To be done:
Provide an exact copy of the data, excluding the images.

Data section:
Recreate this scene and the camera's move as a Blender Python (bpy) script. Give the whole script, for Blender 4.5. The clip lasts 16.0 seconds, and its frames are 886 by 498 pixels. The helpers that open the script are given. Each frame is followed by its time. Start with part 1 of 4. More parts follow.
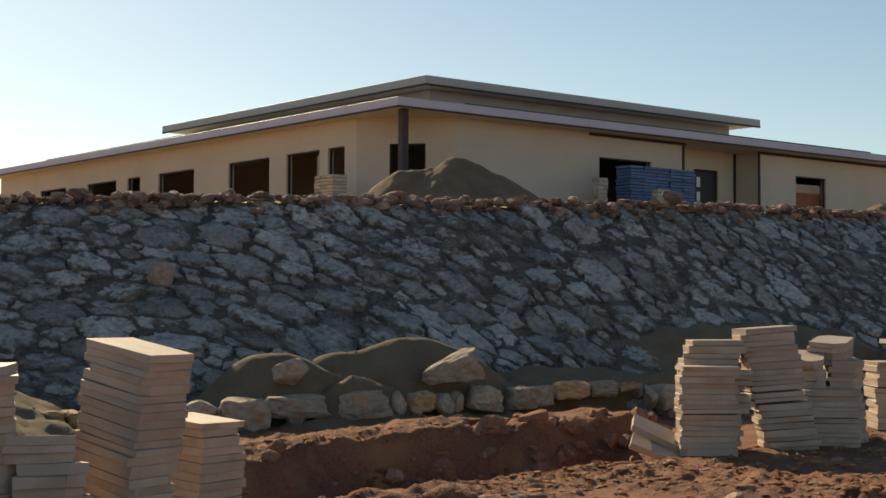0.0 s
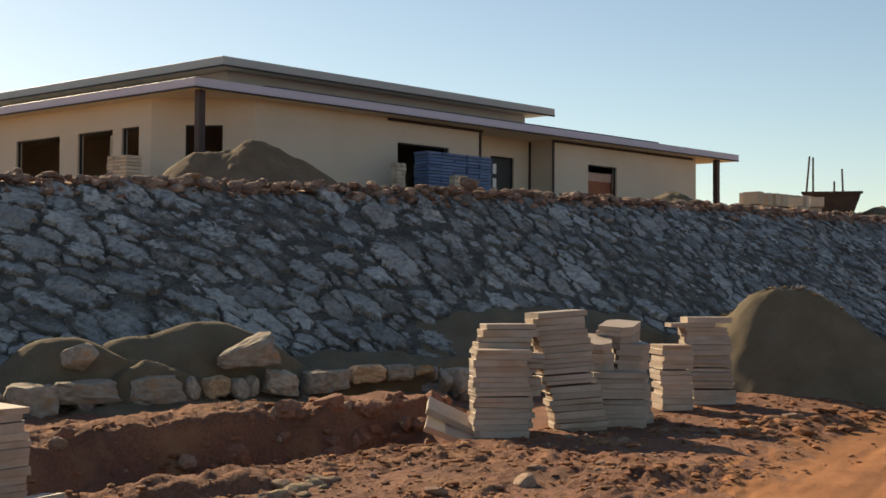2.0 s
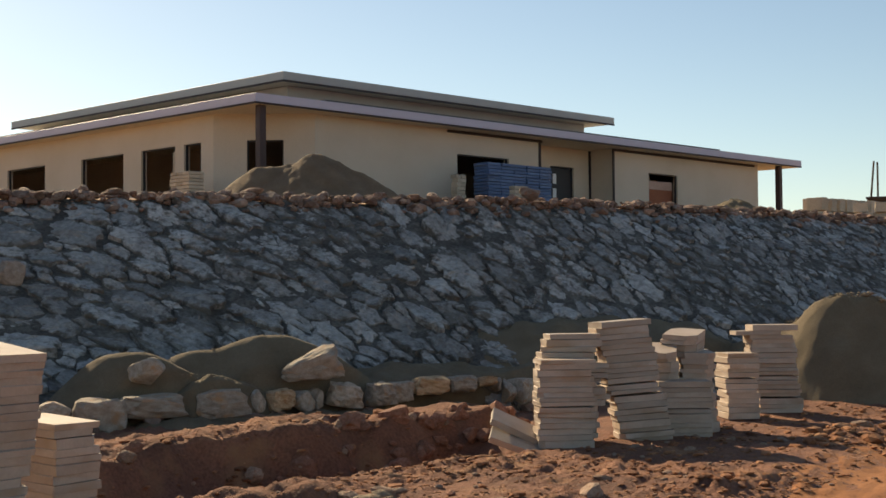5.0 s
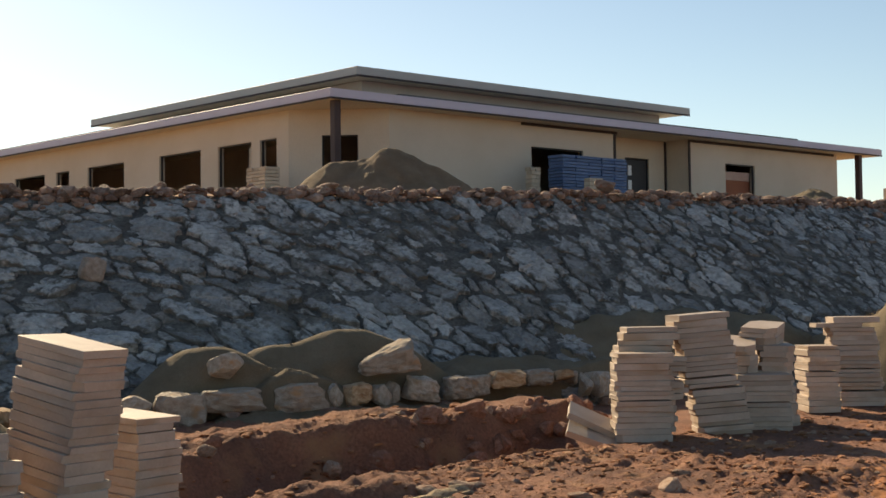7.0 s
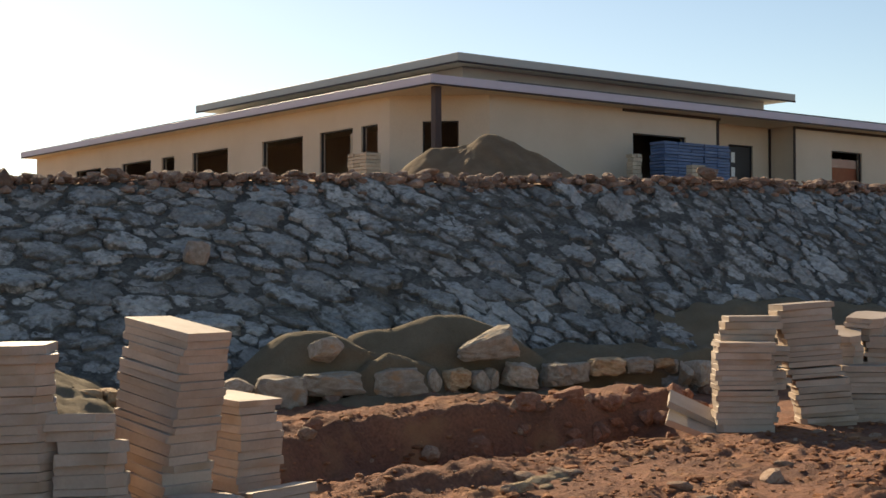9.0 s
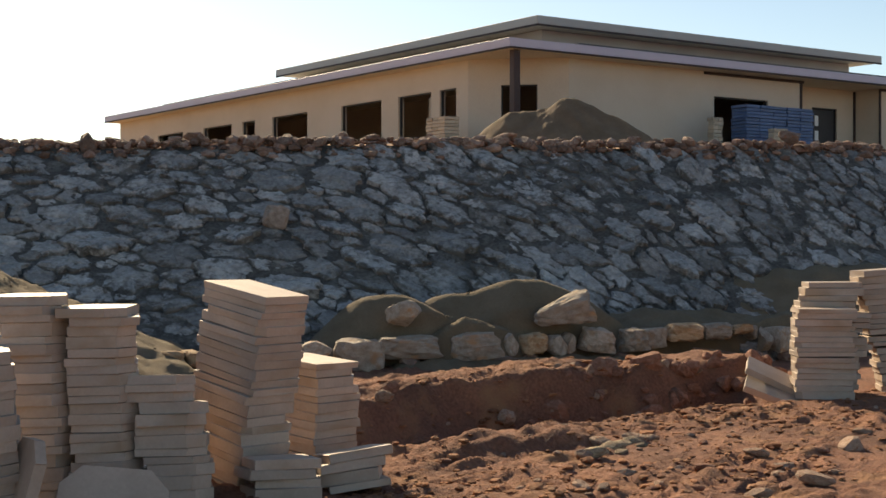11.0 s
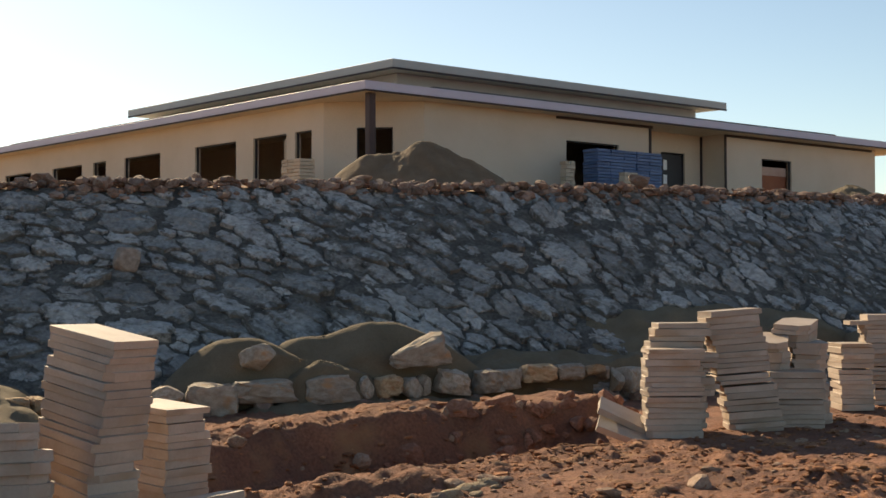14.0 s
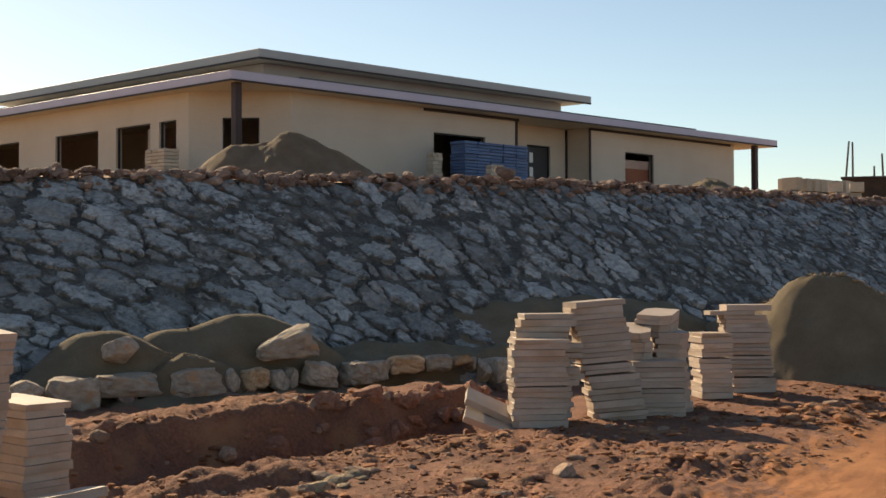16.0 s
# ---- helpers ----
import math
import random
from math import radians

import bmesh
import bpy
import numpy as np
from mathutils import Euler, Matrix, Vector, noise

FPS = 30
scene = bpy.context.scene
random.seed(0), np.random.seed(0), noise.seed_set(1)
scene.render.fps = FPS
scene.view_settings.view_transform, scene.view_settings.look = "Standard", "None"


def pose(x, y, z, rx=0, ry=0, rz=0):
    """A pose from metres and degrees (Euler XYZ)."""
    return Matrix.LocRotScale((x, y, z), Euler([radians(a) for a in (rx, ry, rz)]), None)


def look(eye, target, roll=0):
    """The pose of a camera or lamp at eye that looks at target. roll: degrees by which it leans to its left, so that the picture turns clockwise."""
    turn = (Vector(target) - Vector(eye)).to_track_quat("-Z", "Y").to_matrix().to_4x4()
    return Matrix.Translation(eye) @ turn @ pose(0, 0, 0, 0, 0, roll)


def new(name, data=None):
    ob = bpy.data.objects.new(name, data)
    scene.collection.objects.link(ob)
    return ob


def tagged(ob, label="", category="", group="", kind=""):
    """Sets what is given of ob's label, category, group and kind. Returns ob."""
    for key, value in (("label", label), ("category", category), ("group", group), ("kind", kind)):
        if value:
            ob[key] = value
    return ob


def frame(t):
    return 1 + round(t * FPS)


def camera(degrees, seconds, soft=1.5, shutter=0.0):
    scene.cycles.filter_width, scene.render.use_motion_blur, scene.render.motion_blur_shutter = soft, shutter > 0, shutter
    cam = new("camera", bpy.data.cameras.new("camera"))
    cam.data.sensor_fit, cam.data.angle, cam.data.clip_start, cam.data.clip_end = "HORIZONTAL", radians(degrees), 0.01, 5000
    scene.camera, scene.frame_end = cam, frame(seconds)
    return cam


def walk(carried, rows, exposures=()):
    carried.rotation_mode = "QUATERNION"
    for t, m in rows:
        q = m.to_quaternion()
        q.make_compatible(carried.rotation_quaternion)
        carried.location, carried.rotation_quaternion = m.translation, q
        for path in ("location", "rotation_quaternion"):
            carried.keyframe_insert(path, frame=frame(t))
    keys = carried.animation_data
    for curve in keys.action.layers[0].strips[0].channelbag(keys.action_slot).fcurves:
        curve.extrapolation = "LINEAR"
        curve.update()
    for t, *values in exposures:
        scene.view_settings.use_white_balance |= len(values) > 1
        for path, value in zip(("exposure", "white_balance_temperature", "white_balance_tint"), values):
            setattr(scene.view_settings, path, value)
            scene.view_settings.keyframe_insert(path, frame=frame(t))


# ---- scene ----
HFOV = 35.23
EYE = 1.6
# seconds, x, y, height over the eye, yaw, pitch, lean
ROWS = [
    (0.0, -0.000, 0.000, 0.000, -39.31, 2.26, 0.11),
    (0.5, -0.018, -0.005, -0.008, -39.08, 2.55, 0.27),
    (1.0, -0.014, -0.010, -0.010, -40.25, 2.09, 0.04),
    (1.5, 0.008, -0.014, -0.012, -44.11, 2.30, 0.31),
    (2.0, 0.019, -0.003, -0.008, -47.58, 1.66, 0.30),
    (2.5, 0.008, 0.013, -0.003, -49.42, 1.96, 0.71),
    (3.0, 0.021, 0.015, -0.003, -49.93, 1.83, 0.54),
    (3.5, 0.020, 0.018, -0.006, -49.36, 1.90, 0.15),
    (4.0, 0.017, 0.006, -0.006, -48.19, 2.02, -0.08),
    (4.5, 0.002, 0.002, -0.023, -46.29, 1.65, -0.33),
    (4.7, -0.001, 0.002, -0.020, -45.76, 1.92, -0.40),
    (7.0, -0.007, 0.013, -0.002, -42.04, 1.87, -0.73),
    (7.5, 0.030, 0.035, 0.002, -41.21, 2.12, -0.68),
    (8.0, 0.003, -0.003, -0.006, -40.19, 2.14, -0.42),
    (8.5, -0.012, 0.005, 0.005, -38.60, 1.72, -0.41),
    (9.0, -0.014, 0.011, -0.003, -37.95, 1.34, -0.19),
    (9.5, -0.017, -0.009, -0.008, -36.18, 0.27, 0.22),
    (9.7, -0.017, -0.010, -0.006, -35.28, 0.06, 0.22),
    (11.8, -0.005, -0.030, 0.006, -34.67, -0.14, 0.00),
    (12.0, -0.004, -0.031, 0.006, -34.79, 0.21, -0.02),
    (12.5, 0.005, -0.041, 0.002, -36.16, 0.99, -0.20),
    (13.0, 0.007, -0.023, 0.006, -37.84, 1.21, -0.23),
    (13.5, 0.015, -0.013, 0.018, -39.35, 1.02, -0.45),
    (14.0, 0.017, -0.016, 0.008, -40.60, 1.58, -0.17),
    (14.5, 0.024, -0.024, -0.006, -41.78, 1.56, -0.01),
    (14.8, 0.041, -0.007, -0.001, -42.80, 1.39, 0.13),
    (15.0, 0.053, 0.005, 0.002, -44.38, 1.48, 0.23),
    (15.5, 0.040, -0.004, 0.000, -46.24, 1.19, -0.13),
    (16.0, 0.026, -0.004, 0.005, -46.04, 1.22, -0.28),
]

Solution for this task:
Recreate this scene and the camera's move as a Blender Python (bpy) script. Give the whole script, for Blender 4.5. The clip lasts 16.0 seconds, and its frames are 886 by 498 pixels. The helpers that open the script are given. Each frame is followed by its time. Start with part 1 of 4. More parts follow.
0.0 s
2.0 s
5.0 s
7.0 s
9.0 s
11.0 s
14.0 s
16.0 s
# ---- helpers ----
import math
import random
from math import radians

import bmesh
import bpy
import numpy as np
from mathutils import Euler, Matrix, Vector, noise

FPS = 30
scene = bpy.context.scene
random.seed(0), np.random.seed(0), noise.seed_set(1)
scene.render.fps = FPS
scene.view_settings.view_transform, scene.view_settings.look = "Standard", "None"


def pose(x, y, z, rx=0, ry=0, rz=0):
    """A pose from metres and degrees (Euler XYZ)."""
    return Matrix.LocRotScale((x, y, z), Euler([radians(a) for a in (rx, ry, rz)]), None)


def look(eye, target, roll=0):
    """The pose of a camera or lamp at eye that looks at target. roll: degrees by which it leans to its left, so that the picture turns clockwise."""
    turn = (Vector(target) - Vector(eye)).to_track_quat("-Z", "Y").to_matrix().to_4x4()
    return Matrix.Translation(eye) @ turn @ pose(0, 0, 0, 0, 0, roll)


def new(name, data=None):
    ob = bpy.data.objects.new(name, data)
    scene.collection.objects.link(ob)
    return ob


def tagged(ob, label="", category="", group="", kind=""):
    """Sets what is given of ob's label, category, group and kind. Returns ob."""
    for key, value in (("label", label), ("category", category), ("group", group), ("kind", kind)):
        if value:
            ob[key] = value
    return ob


def frame(t):
    return 1 + round(t * FPS)


def camera(degrees, seconds, soft=1.5, shutter=0.0):
    scene.cycles.filter_width, scene.render.use_motion_blur, scene.render.motion_blur_shutter = soft, shutter > 0, shutter
    cam = new("camera", bpy.data.cameras.new("camera"))
    cam.data.sensor_fit, cam.data.angle, cam.data.clip_start, cam.data.clip_end = "HORIZONTAL", radians(degrees), 0.01, 5000
    scene.camera, scene.frame_end = cam, frame(seconds)
    return cam


def walk(carried, rows, exposures=()):
    carried.rotation_mode = "QUATERNION"
    for t, m in rows:
        q = m.to_quaternion()
        q.make_compatible(carried.rotation_quaternion)
        carried.location, carried.rotation_quaternion = m.translation, q
        for path in ("location", "rotation_quaternion"):
            carried.keyframe_insert(path, frame=frame(t))
    keys = carried.animation_data
    for curve in keys.action.layers[0].strips[0].channelbag(keys.action_slot).fcurves:
        curve.extrapolation = "LINEAR"
        curve.update()
    for t, *values in exposures:
        scene.view_settings.use_white_balance |= len(values) > 1
        for path, value in zip(("exposure", "white_balance_temperature", "white_balance_tint"), values):
            setattr(scene.view_settings, path, value)
            scene.view_settings.keyframe_insert(path, frame=frame(t))


# ---- scene ----
HFOV = 35.23
EYE = 1.6
# seconds, x, y, height over the eye, yaw, pitch, lean
ROWS = [
    (0.0, -0.000, 0.000, 0.000, -39.31, 2.26, 0.11),
    (0.5, -0.018, -0.005, -0.008, -39.08, 2.55, 0.27),
    (1.0, -0.014, -0.010, -0.010, -40.25, 2.09, 0.04),
    (1.5, 0.008, -0.014, -0.012, -44.11, 2.30, 0.31),
    (2.0, 0.019, -0.003, -0.008, -47.58, 1.66, 0.30),
    (2.5, 0.008, 0.013, -0.003, -49.42, 1.96, 0.71),
    (3.0, 0.021, 0.015, -0.003, -49.93, 1.83, 0.54),
    (3.5, 0.020, 0.018, -0.006, -49.36, 1.90, 0.15),
    (4.0, 0.017, 0.006, -0.006, -48.19, 2.02, -0.08),
    (4.5, 0.002, 0.002, -0.023, -46.29, 1.65, -0.33),
    (4.7, -0.001, 0.002, -0.020, -45.76, 1.92, -0.40),
    (7.0, -0.007, 0.013, -0.002, -42.04, 1.87, -0.73),
    (7.5, 0.030, 0.035, 0.002, -41.21, 2.12, -0.68),
    (8.0, 0.003, -0.003, -0.006, -40.19, 2.14, -0.42),
    (8.5, -0.012, 0.005, 0.005, -38.60, 1.72, -0.41),
    (9.0, -0.014, 0.011, -0.003, -37.95, 1.34, -0.19),
    (9.5, -0.017, -0.009, -0.008, -36.18, 0.27, 0.22),
    (9.7, -0.017, -0.010, -0.006, -35.28, 0.06, 0.22),
    (11.8, -0.005, -0.030, 0.006, -34.67, -0.14, 0.00),
    (12.0, -0.004, -0.031, 0.006, -34.79, 0.21, -0.02),
    (12.5, 0.005, -0.041, 0.002, -36.16, 0.99, -0.20),
    (13.0, 0.007, -0.023, 0.006, -37.84, 1.21, -0.23),
    (13.5, 0.015, -0.013, 0.018, -39.35, 1.02, -0.45),
    (14.0, 0.017, -0.016, 0.008, -40.60, 1.58, -0.17),
    (14.5, 0.024, -0.024, -0.006, -41.78, 1.56, -0.01),
    (14.8, 0.041, -0.007, -0.001, -42.80, 1.39, 0.13),
    (15.0, 0.053, 0.005, 0.002, -44.38, 1.48, 0.23),
    (15.5, 0.040, -0.004, 0.000, -46.24, 1.19, -0.13),
    (16.0, 0.026, -0.004, 0.005, -46.04, 1.22, -0.28),
]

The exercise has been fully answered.